Modern Data Warehousing helps in structuring big data, and unstructured and semi-structured data through public data services. It can operate with a much larger volume and can handle various complex form of data types to generate detailed insights for you. The Microsoft concept of a Modern Data Warehouse is based on multiple Azure cloud services:
- Azure Data Factory
- Azure Data Lake Storage
- Azure Databricks
- Azure Synapse Analytics
- Azure Analysis Services
Why do you need a Data Warehouse modernization?
Every firm needs reporting and/or dashboarding in some form. It also typically employs a variety of systems to carry out its daily activities, necessitating the acquisition, cleansing, transformation, and integration of data. The Enterprise Data Warehouse, which is at the heart of data-driven decision support systems, is likewise rapidly evolving. The EDW environment will be able to handle constantly changing business objectives and technological obstacles, as well as swiftly iterate new solutions to support future data analytics workloads at any scale, thanks to data warehouse modernization.
Why is PaaS the right choice?
PaaS comes with very less maintenance obligations, PaaS computing requires less administration and supervision from infrastructure staff (version updates, patching, etc.)
- PaaS provides greater scalability, as well as simple and quick installation and configuration.
- The features of high availability (HA) and disaster recovery (DR) are included out of the box.
- The public cloud has a minimal entry fee and a pay-as-you-go concept from a financial standpoint.
Azure SQL Database, a PaaS service supplied by Azure cloud, was used to build the enterprise data warehouse. Azure SQL Database is a cloud-based database solution that provides the most comprehensive SQL Server engine. The staging database and EDW were built using Azure SQL, which is a highly available, performant, and scalable database. This supports massive amounts of data and uses Stored Procedure scripts to process the staged data. After that, the information is recorded in dimension and fact tables.

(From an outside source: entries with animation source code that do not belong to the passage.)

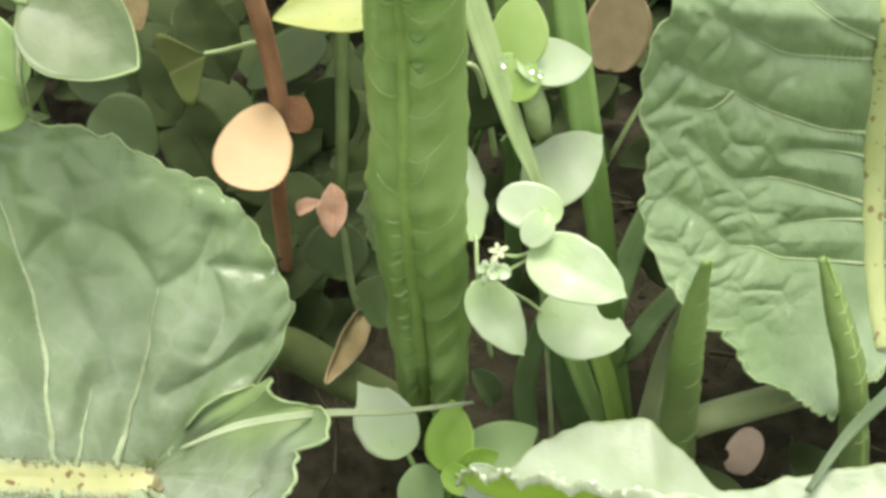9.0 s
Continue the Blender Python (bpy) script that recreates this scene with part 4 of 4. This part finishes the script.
# the green stem with withered leaves
plant = thing("wilted_weed", at(-24.9, -24.5, -58.0), "thin green weed stem with curled brown withered leaves", "plant")
stems(plant, [([at(-22.9, 77.0, -10.0), at(-23.7, 48.6, -18.0), at(-23.9, 21.2, -24.0), at(-24.2, 9.5, -26.0), at(-23.9, 2.6, -30.0), at(-22.9, -6.1, -36.0), at(-22.3, -11.2, -40.0)], (1.2, 1.2, 1.15, 1.0, 0.6, 0.5, 0.5))], WILT_STEM)
stems(plant, [([at(-24.3, 6.0, -28.0), at(-23.9, 2.6, -29.6), at(-22.9, -6.1, -35.2), at(-21.6, -10.6, -39.4)], (0.45, 0.55, 0.6, 0.75))], DULL_STEM, "leaf_stalk")
leafs(plant, [
    (at(-21.6, -10.4, -40.0), at(-28.3, -22.6, -35.0), 4.8, dirn(0.9, 0.3, 0.6), dict(p=0.42, q=0.9, fold=0.9, droop=-0.16, twist=0.25, crumple=0.03, rim=TAN, mat=WITHER)),
    (at(-25.6, 10.6, -25.0), at(-25.3, 1.9, -25.0), 4.3, dirn(0.3, 0, 1), dict(p=0.75, q=0.85, fold=1.0, twist=0.5, crumple=0.13, ragged=0.2, nu=40, nv=18, mat=BROWN)),
    (at(-27.3, 7.6, -27.0), at(-31.6, 6.1, -28.0), 2.6, dirn(0, 0.5, 1), dict(p=0.9, q=0.4, fold=0.6, crumple=0.12, ragged=0.3, mat=BROWN)),
    (at(-23.7, 4.2, -38.0), at(-27.3, -4.8, -42.0), 11.0, dirn(0.1, 0.3, 1), dict(RD, mat=SHADE_MID)),
    (at(-23.2, 27.2, -30.0), at(-30.4, 17.2, -42.0), 11.0, dirn(0.1, 0.3, 1), dict(OV, mat=CHICK_DARK)),
    (at(-17.1, -12.9, -30.0), at(-19.7, -4.7, -29.0), 6.0, dirn(0.3, 0.1, 1), dict(p=0.4, q=0.25, cup=0.2, ragged=0.3, mat=SHADE_MID)),
    (at(-17.2, -0.3, -20.0), at(-19.0, 9.5, -16.0), 4.5, dirn(0.3, 0.1, 1), dict(p=0.4, q=0.3, cup=0.2, ragged=0.5, nu=50, mat=CHICK_DULL)),
], BROWN)

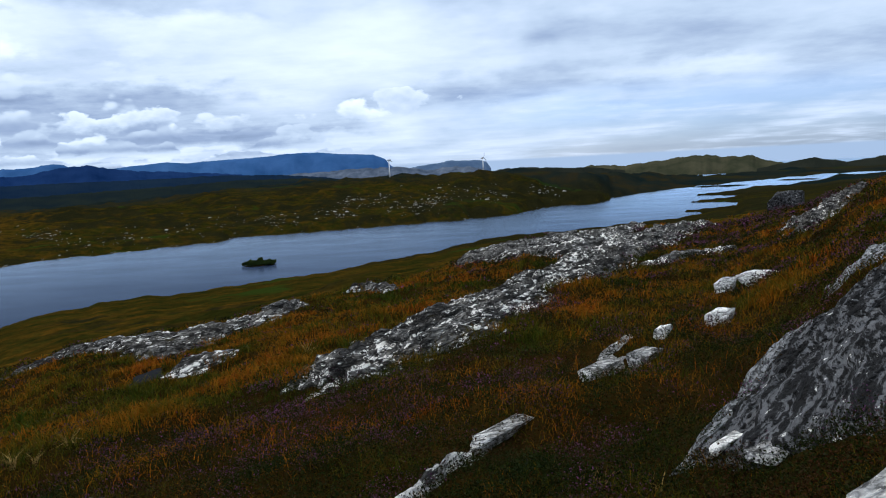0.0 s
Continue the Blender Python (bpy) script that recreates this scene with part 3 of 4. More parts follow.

Benefits of using a modern data warehouse
There are several benefits of moving to a modern data warehouse, which influenced the decision to implement this solution:
- 50-70% improvement in ETL workload performance
When it comes to performing workloads, this design outperformed all others. On a daily basis, there are eight separate workloads running. These jobs load data from on-premise sources into staging, then transform and populate the Fact and Dimension tables in the EDW. The ADF and Azure Warehouse have decreased processing time and data migration by around 50% in the new modern data warehouse architecture. On average, we witnessed a 50–70 percent improvement in performance.
- Resource and cost management:
Using the Azure Portal, this new platform has enabled centralized auditing of all resources and their health. The customer was able to set up metric alerts on all of the resources and receive notifications for bottlenecked services or increased loads as a result of this. We can receive a more thorough record of all running programs and resource performance using log analytics. These PaaS resources can be scaled up or down as needed, or they can be turned off to save money on billing.

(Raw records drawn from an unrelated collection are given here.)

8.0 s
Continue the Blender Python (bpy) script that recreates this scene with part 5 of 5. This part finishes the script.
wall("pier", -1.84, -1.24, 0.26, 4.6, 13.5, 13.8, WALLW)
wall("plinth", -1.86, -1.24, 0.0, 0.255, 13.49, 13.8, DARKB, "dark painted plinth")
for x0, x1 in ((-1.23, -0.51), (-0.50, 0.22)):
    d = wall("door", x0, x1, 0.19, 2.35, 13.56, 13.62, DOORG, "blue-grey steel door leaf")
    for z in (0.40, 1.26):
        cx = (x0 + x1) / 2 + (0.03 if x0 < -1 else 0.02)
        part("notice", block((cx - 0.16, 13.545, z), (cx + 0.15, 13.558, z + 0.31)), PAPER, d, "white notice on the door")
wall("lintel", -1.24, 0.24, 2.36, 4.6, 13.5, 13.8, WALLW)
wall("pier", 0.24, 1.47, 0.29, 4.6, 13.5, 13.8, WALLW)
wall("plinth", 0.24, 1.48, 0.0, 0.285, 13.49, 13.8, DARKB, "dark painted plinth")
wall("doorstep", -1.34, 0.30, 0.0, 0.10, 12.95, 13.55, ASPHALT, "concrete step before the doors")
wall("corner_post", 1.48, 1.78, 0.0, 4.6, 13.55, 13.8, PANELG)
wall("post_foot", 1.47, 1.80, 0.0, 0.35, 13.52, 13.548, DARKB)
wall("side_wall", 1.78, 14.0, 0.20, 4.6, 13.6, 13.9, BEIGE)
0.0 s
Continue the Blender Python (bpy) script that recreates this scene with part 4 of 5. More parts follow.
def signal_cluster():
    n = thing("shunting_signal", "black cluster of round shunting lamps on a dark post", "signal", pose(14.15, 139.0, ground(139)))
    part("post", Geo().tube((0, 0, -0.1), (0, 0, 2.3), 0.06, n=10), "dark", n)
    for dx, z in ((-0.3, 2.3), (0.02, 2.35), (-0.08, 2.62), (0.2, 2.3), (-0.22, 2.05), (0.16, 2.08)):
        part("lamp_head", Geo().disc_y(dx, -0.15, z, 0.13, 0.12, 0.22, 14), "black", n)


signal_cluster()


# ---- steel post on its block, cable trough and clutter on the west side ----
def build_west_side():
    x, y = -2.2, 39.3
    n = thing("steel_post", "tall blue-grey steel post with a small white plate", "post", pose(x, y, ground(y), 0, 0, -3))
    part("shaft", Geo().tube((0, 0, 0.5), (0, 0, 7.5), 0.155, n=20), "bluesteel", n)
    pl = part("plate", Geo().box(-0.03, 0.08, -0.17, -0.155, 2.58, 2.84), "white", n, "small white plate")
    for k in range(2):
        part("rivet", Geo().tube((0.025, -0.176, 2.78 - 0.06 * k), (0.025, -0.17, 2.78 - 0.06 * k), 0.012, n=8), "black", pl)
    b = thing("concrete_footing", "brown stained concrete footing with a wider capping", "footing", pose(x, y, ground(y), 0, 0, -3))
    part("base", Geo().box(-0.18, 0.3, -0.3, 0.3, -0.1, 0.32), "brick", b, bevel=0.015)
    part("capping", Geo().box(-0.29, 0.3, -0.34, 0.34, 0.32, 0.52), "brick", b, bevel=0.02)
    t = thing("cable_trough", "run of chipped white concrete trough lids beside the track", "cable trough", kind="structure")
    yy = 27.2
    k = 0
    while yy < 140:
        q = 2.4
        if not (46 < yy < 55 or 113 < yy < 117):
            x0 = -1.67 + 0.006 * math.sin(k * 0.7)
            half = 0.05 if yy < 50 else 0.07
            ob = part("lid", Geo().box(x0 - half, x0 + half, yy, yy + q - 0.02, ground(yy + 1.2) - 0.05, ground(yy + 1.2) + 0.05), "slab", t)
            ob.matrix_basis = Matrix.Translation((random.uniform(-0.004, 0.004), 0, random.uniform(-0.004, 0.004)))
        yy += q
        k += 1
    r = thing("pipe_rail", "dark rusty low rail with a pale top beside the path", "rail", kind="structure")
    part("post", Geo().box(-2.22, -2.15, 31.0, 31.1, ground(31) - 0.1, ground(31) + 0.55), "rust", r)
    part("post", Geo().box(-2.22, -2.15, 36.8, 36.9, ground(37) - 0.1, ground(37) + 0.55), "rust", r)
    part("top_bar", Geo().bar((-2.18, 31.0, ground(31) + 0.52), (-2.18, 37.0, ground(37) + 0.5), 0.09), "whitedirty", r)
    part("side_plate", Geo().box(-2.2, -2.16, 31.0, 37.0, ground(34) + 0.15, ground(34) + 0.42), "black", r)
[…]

- Reduced network failures or infrastructural Issues:
In the previous environment, you could have expected 3-7 failures each month on average. This new, more modernized platform has been shown to be highly reliable and available. The workloads have been running in the production subscription instance for two months, and the client has not experienced any difficulties or task failures such as network failure, connection issues, processing deadlocks, or being out of memory.
- Optimized performance of Azure Analysis Service:
When two or more data models were refreshed at the same time on the old platform, we had frequent bottlenecks at the SSAS server end. Such issues are now uncommon with the new PaaS system, and the time it takes to refresh data models has decreased considerably.